Ministerpräsident Stanislaw Tillich über die Kontakte der CDU zu Pegida und die Kritik an ihm aus den eigenen Reihen. 

Herr Tillich, sächsische CDU-Abgeordnete verhandeln wochenlang heimlich mit Pegida-Vermittlern. Seit wann wissen Sie als Parteichef von der Aktion?

Ich habe erst diese Woche aus den Medien davon erfahren. Meine Position ist immer schon, dass man die Menschen, die montags aus Unzufriedenheit auf die Straße gehen, nicht ausgrenzen, sondern mit ihnen ins Gespräch kommen soll.
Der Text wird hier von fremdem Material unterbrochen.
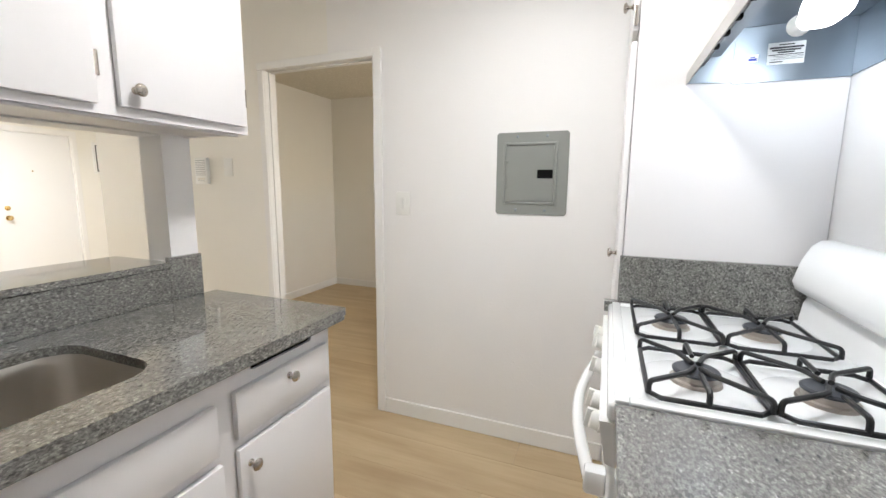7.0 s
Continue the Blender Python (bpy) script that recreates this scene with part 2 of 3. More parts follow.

Insofern ist das, was die Kollegen aus dem Parlament machen, in Ordnung. Sie reden ja nicht mit Pegida-Organisatoren, sondern mit Bürgern.

Es ist ungewöhnlich, dass Sie nicht in solche Treffen eingeweiht sind. Schließlich wollen sich jetzt sogar Vertreter der Bundesregierung mit den sächsischen Pegida-Vermittlern treffen.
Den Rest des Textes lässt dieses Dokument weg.